There won't be any gold in London, but the women's Black Sticks are a decent chance to force their way on to the podium.
Their two toughest contests are against world Nos 2 and 3, Argentina and Germany, against whom they have been competitive this year. They start with the Aussies, who at No 7 are ranked one place lower than New Zealand. They must beat the United States and South Africa, and should do, but they'll need to be on their game.
Coach Mark Hager is working a treat with his players, who have a good mix of experience - Emily Naylor (194 caps) and Kayla Sharland (166) head a group of five players with more than 100 internationals, while midfielders Stacey Michelson (99) and Anita Punt (93) are closing in on that mark - and youth. Players such as Michelson, Punt, sisters Sam and Charlotte Harrison, Gemma Flynn and Katie Glynn are 23 or younger. Silver medallists at the Commonwealth Games two years ago, they can give the Olympic tournament a real shake.
Kimberley Smith, marathon:
It's a long way, is the marathon. A lot can happen in those 42km as Smith has discovered in her relatively short career over the longest Olympic distance. Her personal best of 2h 25m 21s will probably not be enough to win a medal in London, but there is a belief that the world No 18-ranked marathoner has a quicker time in her.
Lauren Boyle, swimming:
New Zealand aren't exactly expected to storm the podium at the Aquatic Centre. After all in 100 years, the country has won just two gold medals, one silver and three bronze.
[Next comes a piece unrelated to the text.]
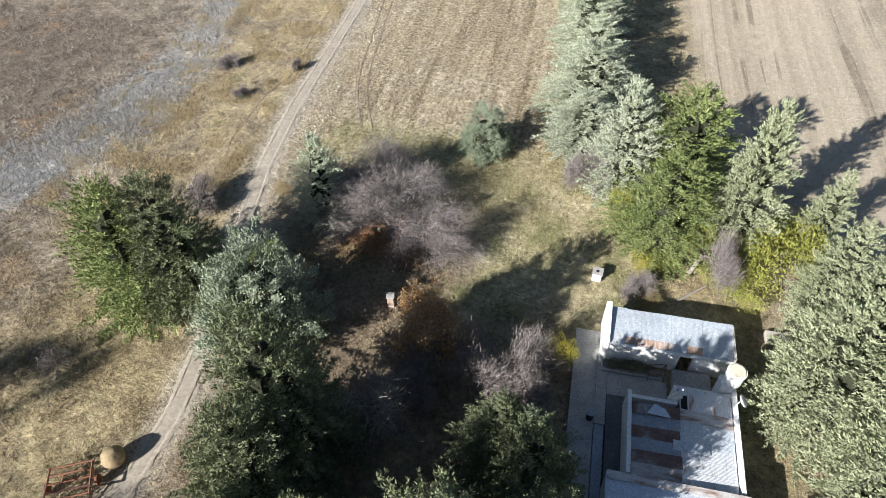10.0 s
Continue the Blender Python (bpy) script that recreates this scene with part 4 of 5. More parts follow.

But the swimmer who perhaps has the best chance of making a splash in London is freestyler Lauren Boyle. Preparing for her second Olympics, New Zealand's Swimmer of the Year will contest the 200m, 400m and 800m freestyle along with the 4 x 200m freestyle relay. There were encouraging signs at last year's world championships in Shanghai, when she placed sixth in the 400m, and eighth over 800m, her best results on the highest stage, and in her premier events.